O GLOBO - 08/10
O país deve priorizar os interesses nacionais permanentes sobre os objetivos de curto prazo
Estava em Washington, liderando uma delegação empresarial da seção brasileira do Conselho Empresarial Brasil-EUA, no dia em que os presidentes dos dois países decidiram anunciar o adiamento da visita de Estado de Dilma Rousseff.

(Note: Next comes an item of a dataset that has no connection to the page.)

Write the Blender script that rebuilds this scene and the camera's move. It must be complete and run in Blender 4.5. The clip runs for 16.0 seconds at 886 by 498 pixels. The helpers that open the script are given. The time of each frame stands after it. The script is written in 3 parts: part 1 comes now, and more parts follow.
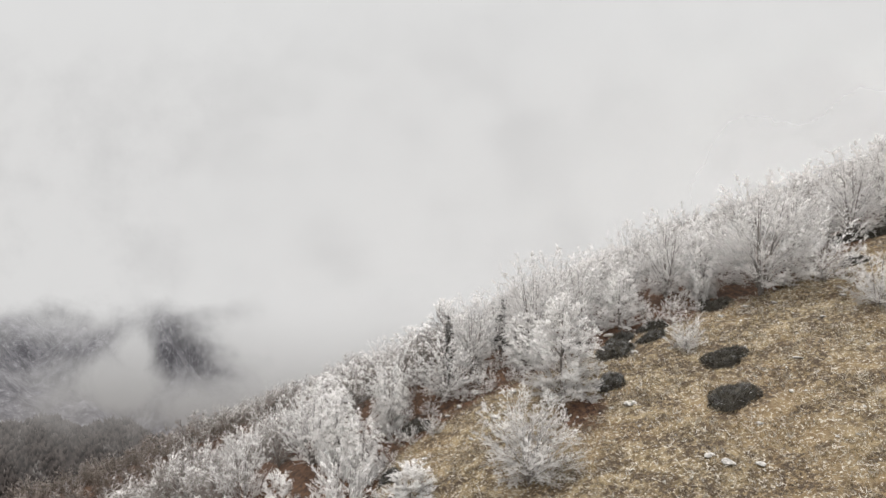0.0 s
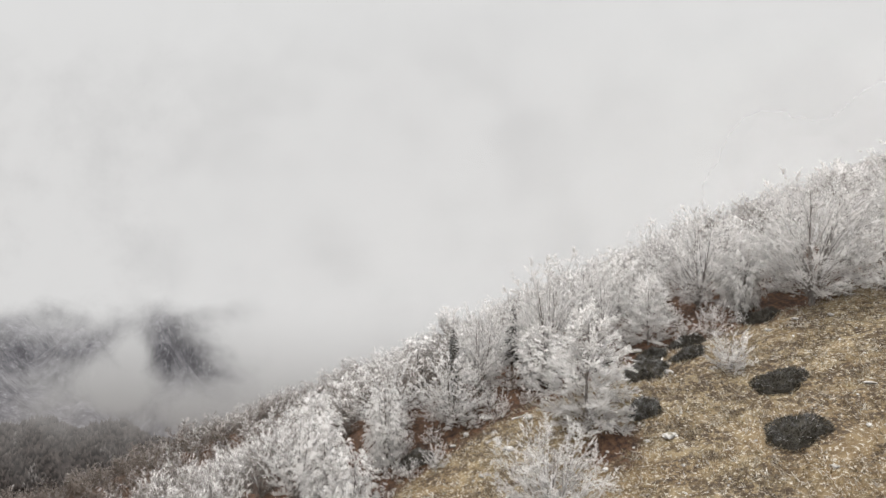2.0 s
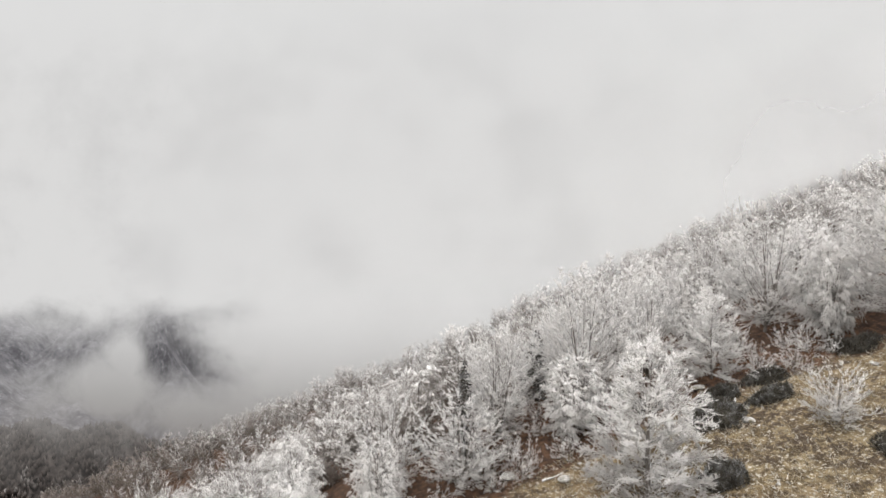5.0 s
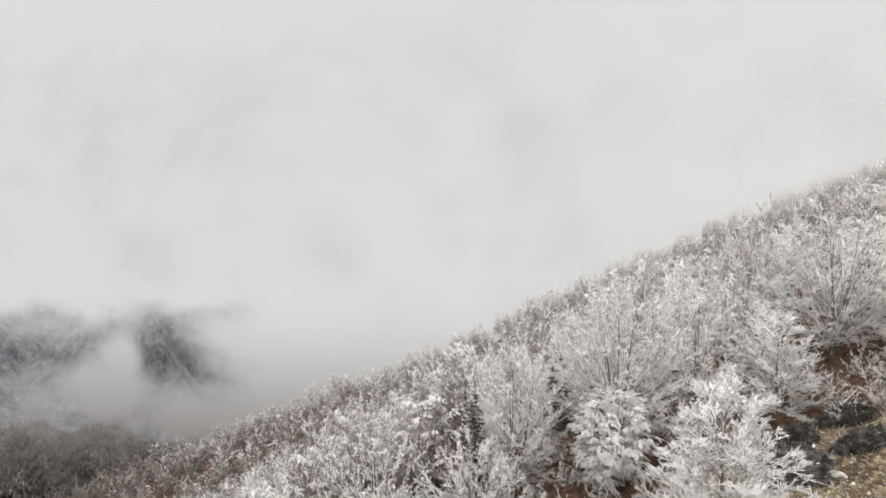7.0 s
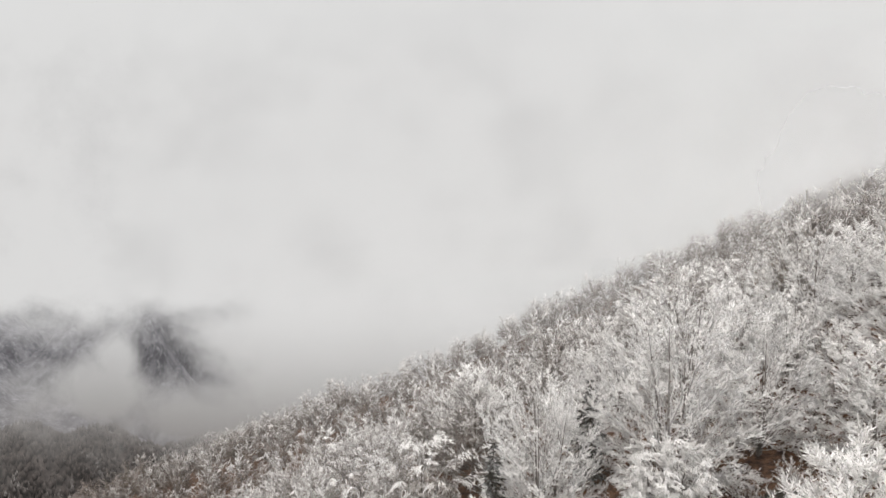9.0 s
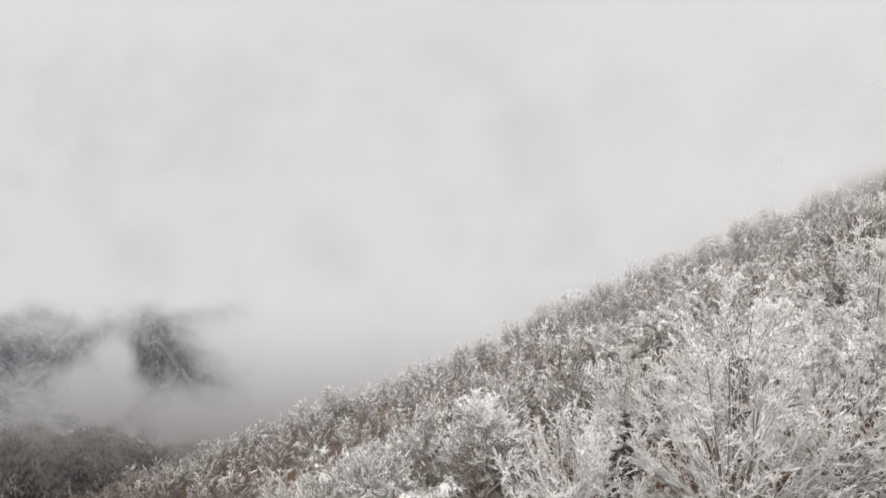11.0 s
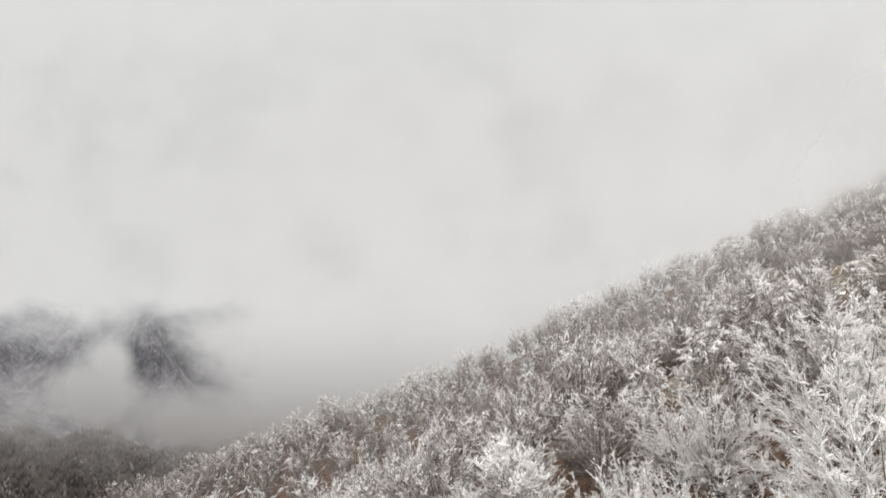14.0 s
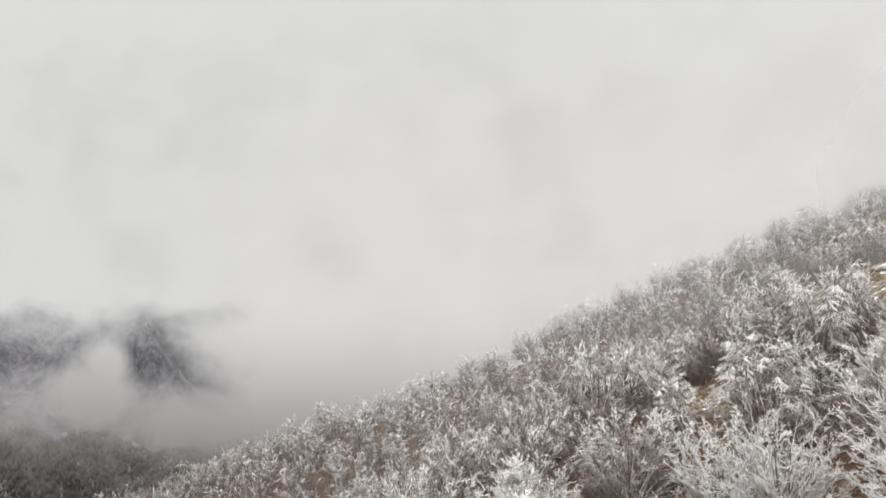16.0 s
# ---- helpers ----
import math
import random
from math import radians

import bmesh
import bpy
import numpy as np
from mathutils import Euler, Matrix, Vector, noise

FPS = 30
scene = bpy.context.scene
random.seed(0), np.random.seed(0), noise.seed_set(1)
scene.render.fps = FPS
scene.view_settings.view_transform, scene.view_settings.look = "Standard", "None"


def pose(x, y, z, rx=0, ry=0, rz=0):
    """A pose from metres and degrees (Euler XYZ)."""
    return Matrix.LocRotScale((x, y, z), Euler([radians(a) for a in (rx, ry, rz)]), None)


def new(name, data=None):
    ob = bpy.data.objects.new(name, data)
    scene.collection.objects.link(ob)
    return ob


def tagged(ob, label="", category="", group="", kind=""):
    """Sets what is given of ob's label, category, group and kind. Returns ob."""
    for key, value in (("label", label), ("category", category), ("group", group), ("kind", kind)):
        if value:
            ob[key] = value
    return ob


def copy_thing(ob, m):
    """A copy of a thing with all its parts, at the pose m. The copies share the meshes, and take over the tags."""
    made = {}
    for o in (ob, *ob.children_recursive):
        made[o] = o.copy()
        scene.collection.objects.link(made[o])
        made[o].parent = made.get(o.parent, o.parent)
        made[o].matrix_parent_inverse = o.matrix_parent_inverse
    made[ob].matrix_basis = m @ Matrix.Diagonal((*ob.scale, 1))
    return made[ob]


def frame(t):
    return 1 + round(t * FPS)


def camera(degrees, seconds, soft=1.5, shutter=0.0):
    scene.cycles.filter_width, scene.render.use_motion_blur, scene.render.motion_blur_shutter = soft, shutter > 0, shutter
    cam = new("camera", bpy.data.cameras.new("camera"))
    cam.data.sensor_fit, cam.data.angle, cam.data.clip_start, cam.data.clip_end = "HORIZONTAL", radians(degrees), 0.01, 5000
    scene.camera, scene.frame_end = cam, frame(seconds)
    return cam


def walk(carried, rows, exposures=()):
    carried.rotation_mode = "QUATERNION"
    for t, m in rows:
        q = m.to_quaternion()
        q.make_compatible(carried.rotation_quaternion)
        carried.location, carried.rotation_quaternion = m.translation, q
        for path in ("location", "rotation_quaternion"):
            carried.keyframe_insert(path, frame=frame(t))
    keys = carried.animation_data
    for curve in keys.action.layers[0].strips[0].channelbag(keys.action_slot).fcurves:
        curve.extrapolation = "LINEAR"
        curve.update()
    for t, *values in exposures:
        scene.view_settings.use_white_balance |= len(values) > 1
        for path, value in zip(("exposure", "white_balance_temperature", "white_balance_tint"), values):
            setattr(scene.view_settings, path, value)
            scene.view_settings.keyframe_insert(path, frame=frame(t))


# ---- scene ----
cam = camera(72.0, 16.0, soft=1.4)
METRES, EYE, TILT, LEAN, TURN = 50.0, 30.0, -2.9, 0.0, 0.0
ROWS = [
    (0.0, 0.0000, 0.0000, 0.0000, 0.00, 0.00, -0.00),
    (0.5, -0.0018, 0.0333, 0.0011, -0.01, 0.01, -0.01),
    (1.0, -0.0036, 0.0697, 0.0020, -0.01, 0.03, -0.02),
    (1.5, -0.0052, 0.1037, 0.0037, -0.01, 0.01, 0.00),
    (2.0, -0.0071, 0.1402, 0.0053, -0.02, 0.01, -0.01),
    (2.5, -0.0088, 0.1740, 0.0067, -0.03, 0.01, -0.02),
    (3.0, -0.0108, 0.2107, 0.0085, -0.04, 0.01, -0.04),
    (3.5, -0.0126, 0.2447, 0.0104, -0.05, -0.01, -0.03),
    (4.0, -0.0148, 0.2814, 0.0128, -0.07, -0.03, -0.01),
    (6.5, -0.0234, 0.4606, 0.0259, -0.17, -0.22, 0.17),
    (7.0, -0.0252, 0.4974, 0.0279, -0.18, -0.22, 0.15),
    (7.5, -0.0269, 0.5309, 0.0296, -0.19, -0.21, 0.12),
    (8.0, -0.0289, 0.5670, 0.0319, -0.20, -0.24, 0.14),
    (8.5, -0.0307, 0.5996, 0.0336, -0.22, -0.27, 0.14),
    (9.0, -0.0330, 0.6330, 0.0356, -0.25, -0.35, 0.16),
    (11.5, -0.0403, 0.7632, 0.0438, -0.26, -0.35, 0.29),
    (12.0, -0.0422, 0.7906, 0.0450, -0.27, -0.34, 0.29),
    (12.5, -0.0440, 0.8160, 0.0457, -0.28, -0.34, 0.28),
    (13.0, -0.0453, 0.8437, 0.0465, -0.27, -0.33, 0.29),
    (13.5, -0.0470, 0.8686, 0.0471, -0.28, -0.34, 0.29),
    (14.0, -0.0486, 0.8956, 0.0475, -0.28, -0.34, 0.29),
    (14.5, -0.0499, 0.9201, 0.0480, -0.29, -0.35, 0.28),
    (15.0, -0.0518, 0.9453, 0.0489, -0.30, -0.35, 0.28),
    (15.5, -0.0533, 0.9689, 0.0494, -0.32, -0.34, 0.28),
    (16.0, -0.0550, 0.9934, 0.0503, -0.32, -0.32, 0.27),
]
walk(cam, [(t, pose(0, 0, EYE, TILT, LEAN, TURN) @ pose(METRES * x, METRES * y, METRES * z, 90 + pitch, roll, yaw)) for t, x, y, z, yaw, pitch, roll in ROWS])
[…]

Parece não haver dúvida que o adiamento foi a melhor solução para evitar maiores constrangimentos aos dois presidentes. Não se podia ignorar o risco de que, enquanto a presidente brasileira estivesse na Casa Branca, fossem divulgadas novas informações sigilosas do governo brasileiro. A decisão final do governo brasileiro evitou o radicalismo proposto pelo PT que, além do cancelamento da visita, queria a retirada do embaixador em Washington e a expulsão de elementos da NSA e da CIA lotados na Embaixada dos EUA em Brasília.
Dada a importância das visitas de Estado na liturgia do poder nos EUA, deverá haver repercussões de curto prazo no relacionamento bilateral. O pronunciamento da presidente nas Nações Unidas não terá ajudado a diminuir o impacto negativo. O que fará o governo brasileiro, caso o pedido público de desculpas dos EUA e as explicações satisfatórias não venham? Como ficarão as relações entre os dois países?

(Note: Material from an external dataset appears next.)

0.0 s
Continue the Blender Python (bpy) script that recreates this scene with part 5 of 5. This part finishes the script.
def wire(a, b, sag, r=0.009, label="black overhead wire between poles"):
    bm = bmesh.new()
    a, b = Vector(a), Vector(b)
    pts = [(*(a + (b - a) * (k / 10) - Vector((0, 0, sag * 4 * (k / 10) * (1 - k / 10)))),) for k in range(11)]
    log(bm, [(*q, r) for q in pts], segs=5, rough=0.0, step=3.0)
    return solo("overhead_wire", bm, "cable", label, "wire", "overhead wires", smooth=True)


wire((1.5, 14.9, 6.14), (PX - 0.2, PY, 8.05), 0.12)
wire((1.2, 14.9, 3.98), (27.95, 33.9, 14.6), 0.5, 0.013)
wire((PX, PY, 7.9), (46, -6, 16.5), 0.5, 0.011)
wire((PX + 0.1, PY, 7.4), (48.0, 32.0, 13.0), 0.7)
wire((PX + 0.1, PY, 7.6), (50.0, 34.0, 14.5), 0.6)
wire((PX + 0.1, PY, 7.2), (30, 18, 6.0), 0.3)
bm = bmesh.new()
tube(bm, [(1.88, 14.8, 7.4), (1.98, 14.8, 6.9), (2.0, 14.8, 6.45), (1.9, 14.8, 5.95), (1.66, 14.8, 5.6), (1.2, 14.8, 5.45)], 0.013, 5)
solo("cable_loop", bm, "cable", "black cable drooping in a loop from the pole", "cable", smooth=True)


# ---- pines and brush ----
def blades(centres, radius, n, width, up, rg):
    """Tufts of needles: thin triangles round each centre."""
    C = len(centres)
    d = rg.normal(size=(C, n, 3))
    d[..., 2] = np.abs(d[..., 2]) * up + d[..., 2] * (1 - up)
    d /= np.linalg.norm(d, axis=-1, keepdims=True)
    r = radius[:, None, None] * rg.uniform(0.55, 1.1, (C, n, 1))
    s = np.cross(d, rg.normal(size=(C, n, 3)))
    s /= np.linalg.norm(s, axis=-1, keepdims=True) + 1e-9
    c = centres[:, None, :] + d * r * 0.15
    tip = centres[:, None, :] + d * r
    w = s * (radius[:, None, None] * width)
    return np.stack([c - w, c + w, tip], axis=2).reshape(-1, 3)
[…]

O adiamento reflete também a baixa prioridade política e diplomática que os dois países atribuem hoje à sua relação bilateral. Do lado do Brasil, nos últimos doze anos, por considerações ideológicas e partidárias, as prioridades são as relações Sul-Sul, com destaque para a América do Sul, África e os Brics. De parte dos EUA, em virtude da ausência de ameaças à segurança nacional e de o seu foco estar voltado para a China e para o Oriente Médio, a América do Sul e o Brasil estão fora dos radares dos formuladores de política de Washington.
De forma pragmática, Washington e Brasília deveriam dar um tratamento de choque na relação entre os dois países. Novas ideias — e não apenas os assuntos rotineiros que há anos frequentam a agenda dos dois governos — deveriam ser trabalhadas, com o setor privado.

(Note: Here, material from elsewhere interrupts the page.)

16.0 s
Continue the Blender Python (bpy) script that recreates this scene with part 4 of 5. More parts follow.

O presidente Obama declarou que o México e o Brasil deveriam ser tratados de forma diferenciada. Não sei se agora o governo americano ainda está interessado nisso. Em caso positivo, poderia estender ao país o mesmo tratamento dispensado a Índia, Coreia e Turquia. Nestes casos, prevaleceram evidentes considerações de natureza estratégica e militar. A motivação no caso do Brasil seria o interesse dos EUA em incrementar uma efetiva parceria com o Brasil nas áreas de comércio e investimento, sobretudo em setores sensíveis, como inovação, defesa, espaço e nuclear. Nessas áreas, o Brasil, para não continuar fora desse mercado por restrições e controles à exportação de produtos, serviços e tecnologia de uso dual, poderia ser incluído na lista de países que se beneficiam de isenções de licenças de exportação ou que negociaram acordos de cooperação.
Como ocorreu com outros países europeus, Índia e México, também afetados pela espionagem dos EUA, espera-se que o Brasil priorize na relação com Washington os interesses nacionais permanentes sobre os objetivos ideológicos e partidários de curto prazo.